Australia might teach beach safety to students after drownings

Sanskriti K C, attending college in Australia, doesn’t like the beach.

“I can’t even stand one minute alone,” she said. “The memories start haunting me.”

Sanskriti was swimming with two friends at Maroubra Beach when one got washed away.

Sanskriti was there when the body was recovered.

“You know the body when you saw her, you can see it’s like a sleeping beauty it feels like she’s sleeping and she’s going to wake,” she said.

The three girls, friends from landlocked Nepal, had never seen an ocean. They knew nothing of rip tides.
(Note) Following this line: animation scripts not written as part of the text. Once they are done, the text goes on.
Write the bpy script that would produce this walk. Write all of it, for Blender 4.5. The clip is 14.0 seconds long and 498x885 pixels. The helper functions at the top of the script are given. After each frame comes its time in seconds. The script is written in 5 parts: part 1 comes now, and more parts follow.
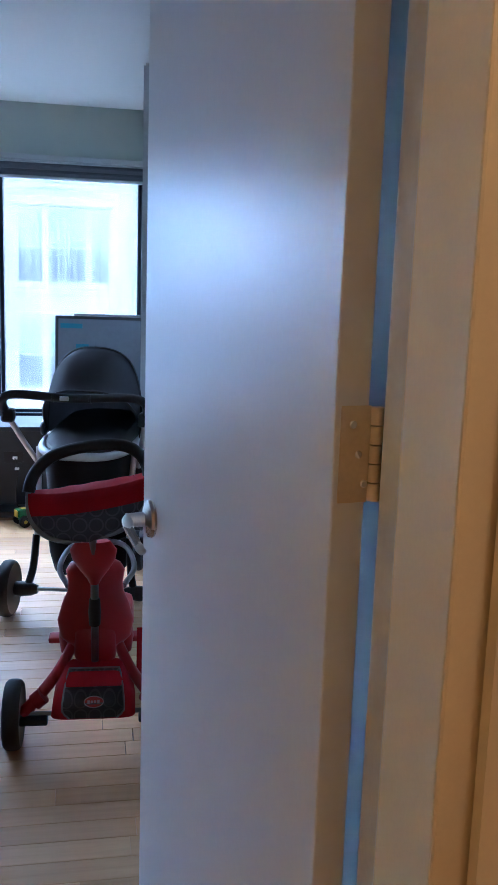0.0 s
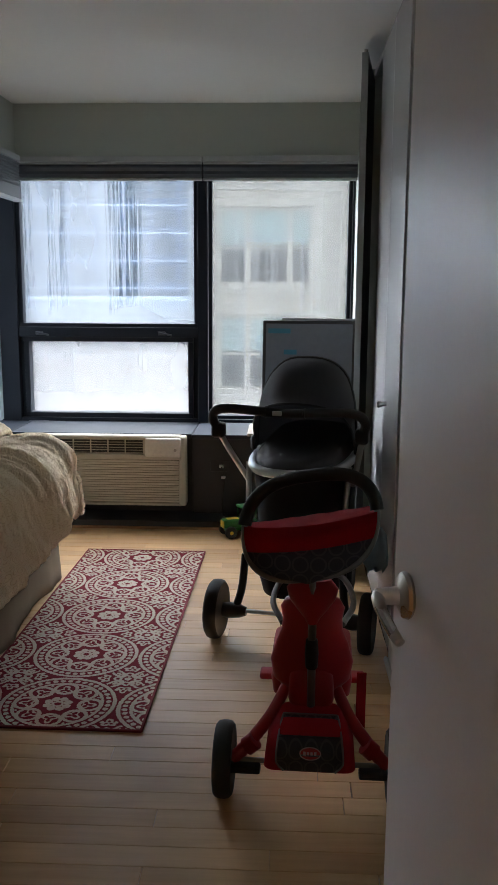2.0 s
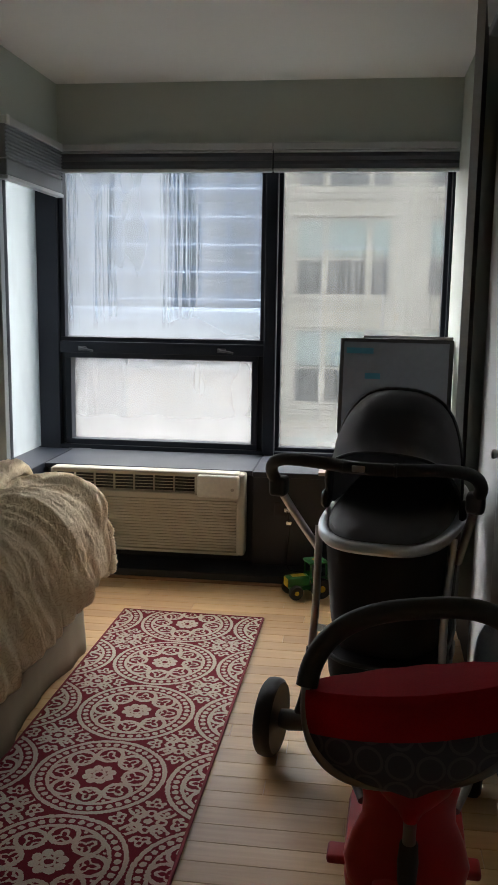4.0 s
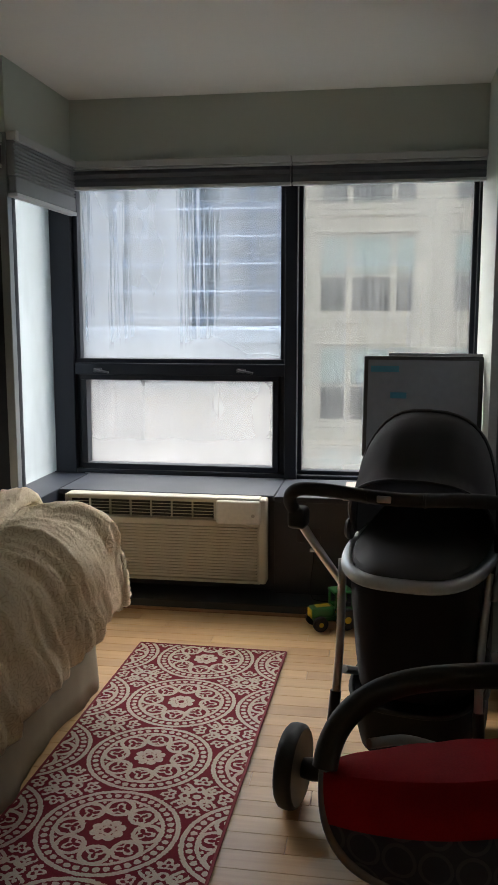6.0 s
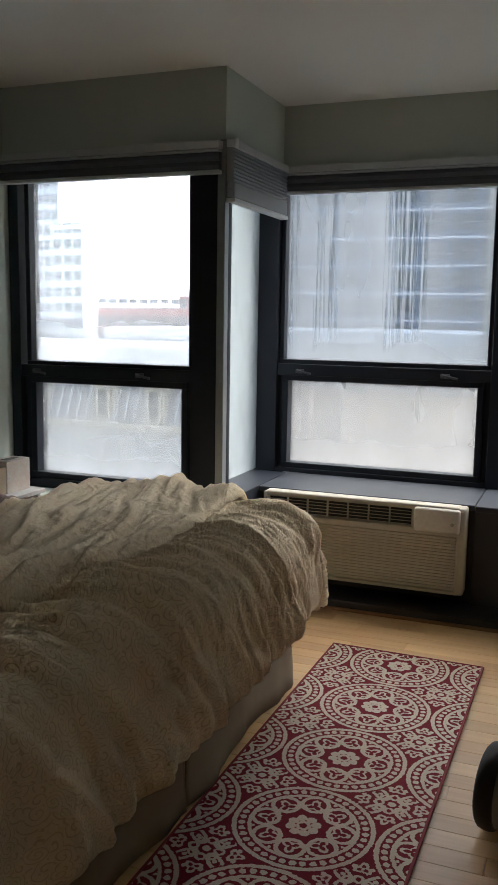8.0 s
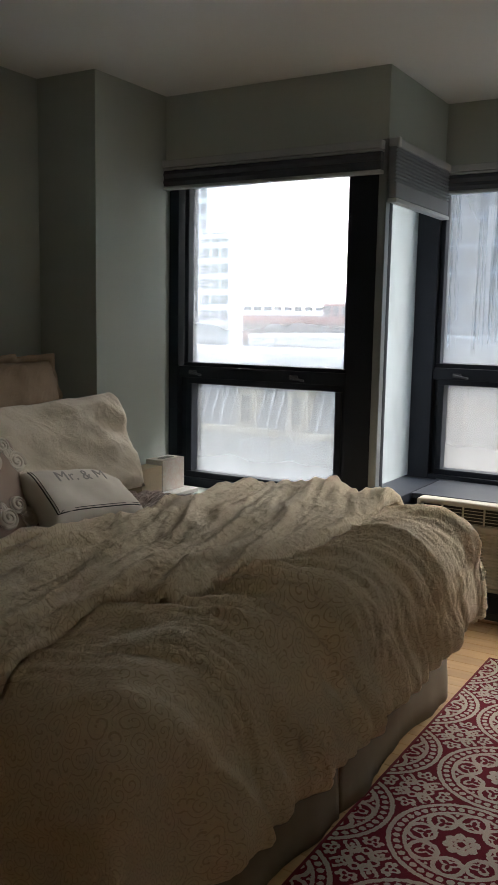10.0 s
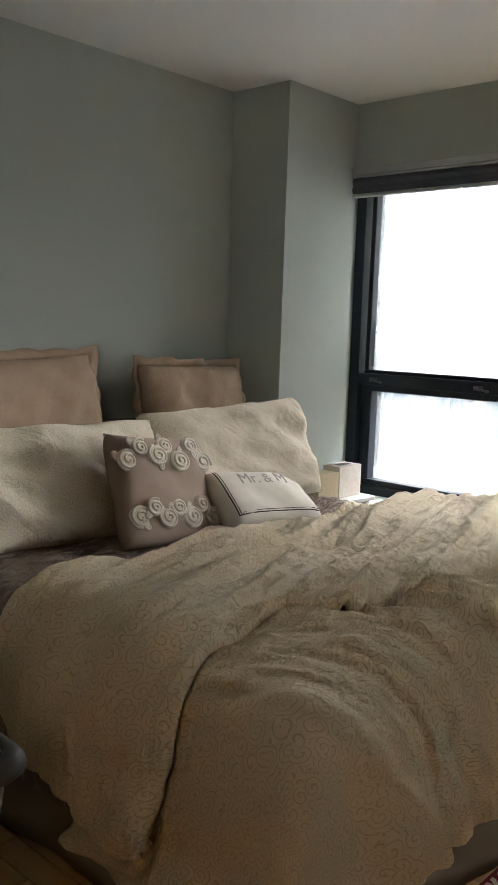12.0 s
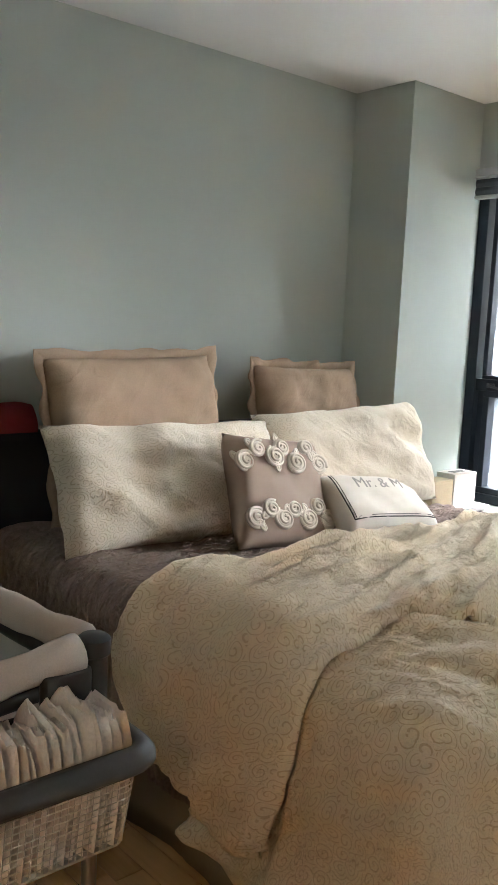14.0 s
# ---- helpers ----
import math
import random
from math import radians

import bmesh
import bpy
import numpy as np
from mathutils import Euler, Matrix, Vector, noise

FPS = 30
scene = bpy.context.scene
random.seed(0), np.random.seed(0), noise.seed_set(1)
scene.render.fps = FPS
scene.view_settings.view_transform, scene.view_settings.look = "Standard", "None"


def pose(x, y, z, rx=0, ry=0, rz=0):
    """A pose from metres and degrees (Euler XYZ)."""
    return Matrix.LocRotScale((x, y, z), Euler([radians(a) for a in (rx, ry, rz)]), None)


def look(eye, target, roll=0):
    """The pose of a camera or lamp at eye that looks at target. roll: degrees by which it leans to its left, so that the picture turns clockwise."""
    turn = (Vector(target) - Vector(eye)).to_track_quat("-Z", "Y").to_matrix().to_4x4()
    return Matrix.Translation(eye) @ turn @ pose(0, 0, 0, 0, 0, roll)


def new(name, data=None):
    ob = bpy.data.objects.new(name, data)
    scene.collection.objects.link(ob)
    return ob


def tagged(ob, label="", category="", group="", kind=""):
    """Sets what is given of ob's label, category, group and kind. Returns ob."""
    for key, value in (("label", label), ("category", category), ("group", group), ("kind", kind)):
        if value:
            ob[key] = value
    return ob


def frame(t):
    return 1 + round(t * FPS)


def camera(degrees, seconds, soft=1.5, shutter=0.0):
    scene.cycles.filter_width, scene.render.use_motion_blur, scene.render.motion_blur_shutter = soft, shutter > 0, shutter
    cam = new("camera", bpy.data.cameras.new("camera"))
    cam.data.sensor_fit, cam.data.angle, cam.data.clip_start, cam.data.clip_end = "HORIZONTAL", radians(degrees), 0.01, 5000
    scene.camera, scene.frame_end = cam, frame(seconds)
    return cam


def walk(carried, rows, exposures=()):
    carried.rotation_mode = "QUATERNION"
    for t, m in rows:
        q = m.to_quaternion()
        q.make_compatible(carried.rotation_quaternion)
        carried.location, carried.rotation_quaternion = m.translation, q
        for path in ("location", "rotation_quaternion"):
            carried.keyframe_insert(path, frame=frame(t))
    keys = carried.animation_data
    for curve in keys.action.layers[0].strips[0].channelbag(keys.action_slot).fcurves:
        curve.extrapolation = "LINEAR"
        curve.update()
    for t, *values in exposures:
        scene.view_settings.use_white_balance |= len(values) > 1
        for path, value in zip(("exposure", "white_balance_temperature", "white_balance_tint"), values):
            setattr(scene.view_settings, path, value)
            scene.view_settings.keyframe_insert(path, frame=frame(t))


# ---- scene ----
cam = camera(32.3, 14.0, soft=1.2)
PATH = [
    (0, (-0.301, 0.429, 1.425), (0.066, 2.366, 1.089), 1.9),
    (0.5, (-0.316, 0.454, 1.419), (-0.123, 2.416, 1.084), 1.6),
    (1, (-0.305, 0.496, 1.413), (-0.268, 2.466, 1.068), 0.9),
    (1.5, (-0.362, 0.619, 1.419), (-0.423, 2.589, 1.075), 0.9),
    (2, (-0.365, 0.726, 1.458), (-0.449, 2.693, 1.105), 0.3),
    (2.5, (-0.383, 0.974, 1.439), (-0.5, 2.938, 1.083), 1.0),
    (3, (-0.381, 1.19, 1.433), (-0.627, 3.146, 1.098), 1.1),
    (3.5, (-0.399, 1.416, 1.451), (-0.65, 3.373, 1.118), 0.9),
    (6, (-0.395, 1.775, 1.45), (-0.71, 3.729, 1.163), 0.0),
    (6.5, (-0.418, 1.775, 1.453), (-0.81, 3.715, 1.163), 0.7),
    (7, (-0.435, 1.77, 1.456), (-0.925, 3.687, 1.16), 0.7),
    (7.5, (-0.451, 1.758, 1.458), (-1.072, 3.636, 1.165), 0.7),
    (8, (-0.473, 1.742, 1.454), (-1.197, 3.584, 1.168), 0.9),
    (8.5, (-0.494, 1.734, 1.445), (-1.294, 3.545, 1.163), 0.9),
    (10.8, (-0.549, 1.741, 1.424), (-1.68, 3.369, 1.157), 1.6),
    (11, (-0.541, 1.725, 1.424), (-1.701, 3.332, 1.159), 1.8),
    (11.5, (-0.563, 1.722, 1.423), (-1.815, 3.258, 1.155), 1.9),
    (12, (-0.574, 1.699, 1.431), (-1.905, 3.168, 1.16), 1.9),
    (12.5, (-0.585, 1.678, 1.435), (-1.963, 3.101, 1.16), 2.3),
    (13, (-0.596, 1.667, 1.434), (-2.012, 3.052, 1.157), 2.6),
    (13.5, (-0.603, 1.65, 1.44), (-2.051, 3.001, 1.159), 2.8),
    (14, (-0.62, 1.658, 1.425), (-2.113, 2.96, 1.152), 2.6),
]
EXPOSURES = [(0.0, 6.4, 4200, 10), (0.5, 5.5, 4700, 10), (1.5, 5.2, 5650, 10), (2.5, 5.3, 6100, 10), (3.0, 5.05, 6300, 10), (6.0, 4.95, 6500, 10), (7.5, 4.8, 6450, 10), (8.5, 4.65, 6450, 10), (11.0, 5.05, 6600, 10), (12.0, 6.05, 6350, 10), (14.0, 7.1, 6050, 10)]
walk(cam, [(t, look(eye, target, roll)) for t, eye, target, roll in PATH], EXPOSURES)

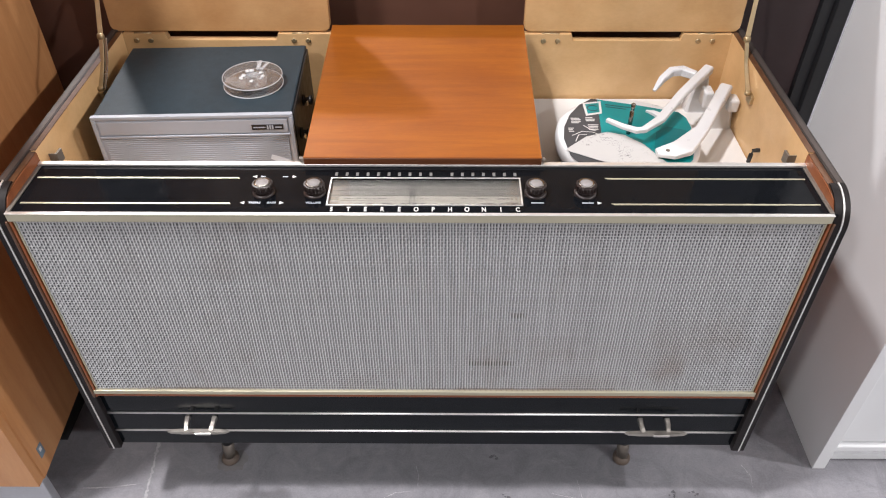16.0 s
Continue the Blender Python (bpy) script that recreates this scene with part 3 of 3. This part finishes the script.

They were oblivious to any danger.

There is plenty of danger, said Maroubra Beach lifeguard Keith Grima.

“If you slip into a rip or off the rocks it can take seconds and you’ve drowned,” he said.

Lifeguards at Maroubra Beach have started offering safety classes to incoming international students.

Some 42 swimmers drowned in New South Wales over Australia’s summer, December 2016 to February 2017.

This terrible tally might spark an organized response.

The New South Wales University might make its water safety programs mandatory for overseas students.

“We teach international students to swim in the pool, we give them free swimming lessons, we give them access to online videos about beach hazards such as rip currents,” explained Rob Brander, associate professor and surf scientist at the University of New South Wales.

Australia as a whole is considering a nationwide approach to training newcomers to swim safely.

Incoming students need to know that Australia’s beaches are beautiful but can be deadly.